DIRECTIONS: Restate the complete material exactly.

-------- DATASET CONTENT --------

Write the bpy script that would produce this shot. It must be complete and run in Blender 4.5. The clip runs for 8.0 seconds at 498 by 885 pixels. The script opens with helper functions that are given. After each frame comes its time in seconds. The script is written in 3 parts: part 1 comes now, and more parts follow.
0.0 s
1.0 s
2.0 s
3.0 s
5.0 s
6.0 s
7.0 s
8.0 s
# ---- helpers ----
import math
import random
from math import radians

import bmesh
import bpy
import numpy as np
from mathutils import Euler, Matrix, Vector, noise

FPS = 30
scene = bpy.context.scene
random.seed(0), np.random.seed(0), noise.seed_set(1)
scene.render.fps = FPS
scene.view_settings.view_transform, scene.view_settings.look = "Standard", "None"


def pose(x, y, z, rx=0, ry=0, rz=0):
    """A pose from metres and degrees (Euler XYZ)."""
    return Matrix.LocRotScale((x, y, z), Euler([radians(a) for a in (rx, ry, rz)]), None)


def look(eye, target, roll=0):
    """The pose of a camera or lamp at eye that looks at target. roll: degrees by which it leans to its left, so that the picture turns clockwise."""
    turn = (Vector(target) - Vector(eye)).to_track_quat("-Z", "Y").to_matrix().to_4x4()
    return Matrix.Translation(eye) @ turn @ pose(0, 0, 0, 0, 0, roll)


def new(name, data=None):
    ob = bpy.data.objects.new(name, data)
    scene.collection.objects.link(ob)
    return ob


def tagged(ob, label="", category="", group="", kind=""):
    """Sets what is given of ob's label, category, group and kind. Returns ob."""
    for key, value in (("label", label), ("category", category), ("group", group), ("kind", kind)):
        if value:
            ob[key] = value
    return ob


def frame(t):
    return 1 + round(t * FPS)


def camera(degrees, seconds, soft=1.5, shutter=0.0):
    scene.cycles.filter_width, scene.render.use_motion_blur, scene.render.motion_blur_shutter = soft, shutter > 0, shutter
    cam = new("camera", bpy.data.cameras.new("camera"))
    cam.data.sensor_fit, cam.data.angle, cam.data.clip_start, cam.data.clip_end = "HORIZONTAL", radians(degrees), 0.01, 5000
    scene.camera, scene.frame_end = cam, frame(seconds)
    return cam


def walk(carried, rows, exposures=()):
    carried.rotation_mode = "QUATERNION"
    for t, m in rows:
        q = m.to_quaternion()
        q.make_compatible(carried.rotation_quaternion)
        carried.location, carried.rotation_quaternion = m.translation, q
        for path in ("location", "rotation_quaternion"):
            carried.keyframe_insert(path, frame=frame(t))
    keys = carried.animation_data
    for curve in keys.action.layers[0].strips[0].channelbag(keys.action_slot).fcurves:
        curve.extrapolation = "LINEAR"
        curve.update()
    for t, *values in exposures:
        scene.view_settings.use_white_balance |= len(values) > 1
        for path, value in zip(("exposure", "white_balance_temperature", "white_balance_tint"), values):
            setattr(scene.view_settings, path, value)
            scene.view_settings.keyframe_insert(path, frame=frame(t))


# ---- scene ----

--------

SOLUTION TO THIS EXERCISE:
Write the bpy script that would produce this shot. It must be complete and run in Blender 4.5. The clip runs for 8.0 seconds at 498 by 885 pixels. The script opens with helper functions that are given. After each frame comes its time in seconds. The script is written in 3 parts: part 1 comes now, and more parts follow.
0.0 s
1.0 s
2.0 s
3.0 s
5.0 s
6.0 s
7.0 s
8.0 s
# ---- helpers ----
import math
import random
from math import radians

import bmesh
import bpy
import numpy as np
from mathutils import Euler, Matrix, Vector, noise

FPS = 30
scene = bpy.context.scene
random.seed(0), np.random.seed(0), noise.seed_set(1)
scene.render.fps = FPS
scene.view_settings.view_transform, scene.view_settings.look = "Standard", "None"


def pose(x, y, z, rx=0, ry=0, rz=0):
    """A pose from metres and degrees (Euler XYZ)."""
    return Matrix.LocRotScale((x, y, z), Euler([radians(a) for a in (rx, ry, rz)]), None)


def look(eye, target, roll=0):
    """The pose of a camera or lamp at eye that looks at target. roll: degrees by which it leans to its left, so that the picture turns clockwise."""
    turn = (Vector(target) - Vector(eye)).to_track_quat("-Z", "Y").to_matrix().to_4x4()
    return Matrix.Translation(eye) @ turn @ pose(0, 0, 0, 0, 0, roll)


def new(name, data=None):
    ob = bpy.data.objects.new(name, data)
    scene.collection.objects.link(ob)
    return ob


def tagged(ob, label="", category="", group="", kind=""):
    """Sets what is given of ob's label, category, group and kind. Returns ob."""
    for key, value in (("label", label), ("category", category), ("group", group), ("kind", kind)):
        if value:
            ob[key] = value
    return ob


def frame(t):
    return 1 + round(t * FPS)


def camera(degrees, seconds, soft=1.5, shutter=0.0):
    scene.cycles.filter_width, scene.render.use_motion_blur, scene.render.motion_blur_shutter = soft, shutter > 0, shutter
    cam = new("camera", bpy.data.cameras.new("camera"))
    cam.data.sensor_fit, cam.data.angle, cam.data.clip_start, cam.data.clip_end = "HORIZONTAL", radians(degrees), 0.01, 5000
    scene.camera, scene.frame_end = cam, frame(seconds)
    return cam


def walk(carried, rows, exposures=()):
    carried.rotation_mode = "QUATERNION"
    for t, m in rows:
        q = m.to_quaternion()
        q.make_compatible(carried.rotation_quaternion)
        carried.location, carried.rotation_quaternion = m.translation, q
        for path in ("location", "rotation_quaternion"):
            carried.keyframe_insert(path, frame=frame(t))
    keys = carried.animation_data
    for curve in keys.action.layers[0].strips[0].channelbag(keys.action_slot).fcurves:
        curve.extrapolation = "LINEAR"
        curve.update()
    for t, *values in exposures:
        scene.view_settings.use_white_balance |= len(values) > 1
        for path, value in zip(("exposure", "white_balance_temperature", "white_balance_tint"), values):
            setattr(scene.view_settings, path, value)
            scene.view_settings.keyframe_insert(path, frame=frame(t))


# ---- scene ----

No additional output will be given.